The present invention relates to noise reduction devices and more particularly to a muffler for the combustion air intake of a burner tube of an industrial burner.
At the present time there are various types of burners used for industrial applications. For example, one type of industrial burner utilizes propane as its fuel. Such burners may include an elongated combustion chamber (burner tube) having a combustion air intake at one of its ends and an exhaust means, such as an exhaust stack, connected to its opposite end. The gaseous fuel is injected and burns within the elongated chamber.
One use of that type of burner is as a "propane vaporizer." A propane vaporizer may be used to add heat to liquid propane to convert the liquid propane into a gas which is then burned to heat drying ovens or for other purposes. One type of propane vaporizer comprises an elongated U-shaped burner tube, which is its combustion chamber and which is surrounded by water within an enclosing tank. One or more coils are connected to the liquid propane storage tanks and connected through the outer wall of the enclosing tank and through the water. Propane is burned along with air in the combustion chamber and heats the water to convert the liquid propane into gaseous form. For example, the burner tube combustion chamber may be 13 inches in diameter and 20 feet in length.
In the prior art, an intake air orifice of the burner tube is covered by a wind screen at one end of the combustion chamber and its opposite end is connected to an exhaust stack. The wind screen (wind shield) is a metal plate having louvres to prevent gusts of wind from directly entering the combustion chamber and is vertical relative to the ground. Generally the combustion occurs with a low-frequency rumbling noise which is hardly noticeable except to workers in its immediate vicinity. However, under certain wind conditions a low-frequency high-amplitude noise may be produced. The noise and vibration may be so loud and objectionable that persons 100 feet away find it difficult to work or to concentrate.
The inventor has solved that noise problem by his invention of the silencer device of the present invention, which tends to keep the air pressure at the burner air inlet orifice relatively steady. The silencer device of the present invention accomplishes such relatively steady pressure by utilizing a front air port leading around a core member and a rear circumferential air port. When wind blows at an angle toward the front end of the silencer device, it will raise the air pressure at its front end air intake port and lower the pressure at its rear air intake port. Since air is taken through both air intake ports, the pressure within the silencer device at the air intake orifice of the burner tube will stay relatively steady.

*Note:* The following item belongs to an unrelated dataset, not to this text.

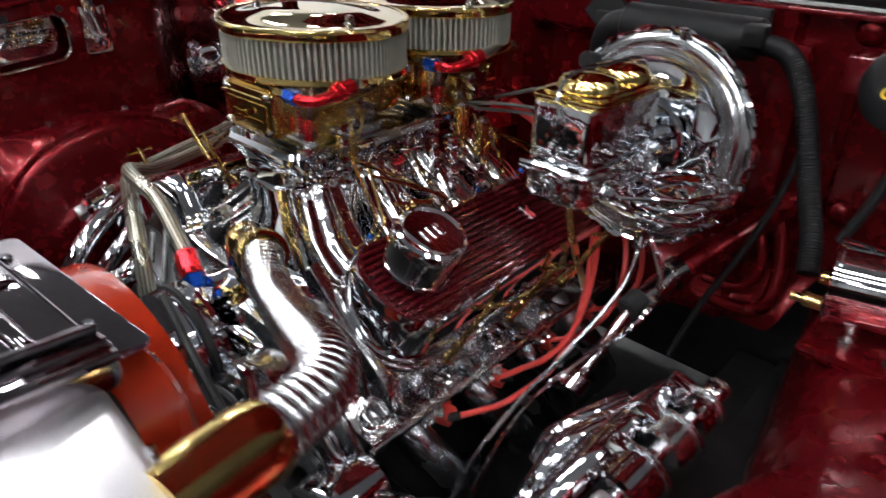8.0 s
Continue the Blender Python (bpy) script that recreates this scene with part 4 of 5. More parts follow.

Upon an analysis of the problem, it was found by the present inventor that the loud noise was produced in the prior art burner only when the wind blew in certain directions relative to its air intake orifice. The loud noise was not produced when the wind was directed more or less directly into, or directly away from, the wind screen. On the other hand, when the wind was more or less across the wind screen, for example, about 30.degree. to 80.degree. relative to an imaginary axis running through the burner tube and through the wind screen, the loud noise may occur. It was hypothesized that the loud noise was due to a standing noise wave which was started within the burner tube by the wind. The standing wave, as it reinforced itself over and over again by reflections from the two opposite ends of the burner tube, became so loud as to pose a noise pollution problem. The reflecting surface at one end of the burner tube was the wind screen and the reflecting surface at the other end was the curved portion of the U-shaped burner tube.
There have been, in the patent literature, various proposals for absorbing or reducing sound. For example, in U.S. Pat. No. 3,692,140 to C. D. Smith, a sound absorber is shown which includes a perforated metal sheet which is backed by a sound absorbent material. The sound suppressor of the Smith patent was used as the muffler on a gas turbine. The device illustrated in FIG. 5 of the Smith patent includes an interior sound absorber which is described and being circular and concentric. In U.S. Pat. No. 2,964,121 to J. S. Zink, Jr., a muffler for a gaseous fuel aspirator is shown which includes a skirt portion having a perforated metal liner backed by a sound absorbing material. As illustrated in its FIG. 2, the air direction 56 is around the flared end portion 24 of the inspirating device.
In U.S. Pat. No. 3,819,319, and similarly in U.S. Pat. No. 3,840,326, both to Schreter, a noise attenuator for a turbocompressor is placed in air flow communication with the combustion chamber air inlet. The Schreter U.S. Pat. No. 3,819,319 states that the low-frequency noise is the most difficult to attenuate and that a Helmholtz chamber has been incorporated into the combustion chamber to absorb and to selectively attenuate the noise of the low-frequency range (col. 12, lines 66-68). In addition, another acoustic attenuator is placed in "air flow communication chamber air inlet" (col. 2, lines 13-14). The second acoustic attenuator has partitions defining a plurality of passageways. Each of the partitions is hollow and made from spaced metal sheets and "joined at the rear by riveting, welding or the like to form a tapered trailing edge" (col. 14, lines 13-15). A sound absorbing material fills each of the enclosed partitions. In U.S. Pat. Nos. 2,580,655 (Chipley), 2,801,518 (Wosika) and 3,748,085 (Peopsel), silencers are used in connection with an air inlet and include a perforated wall which is backed by a sound absorbing material.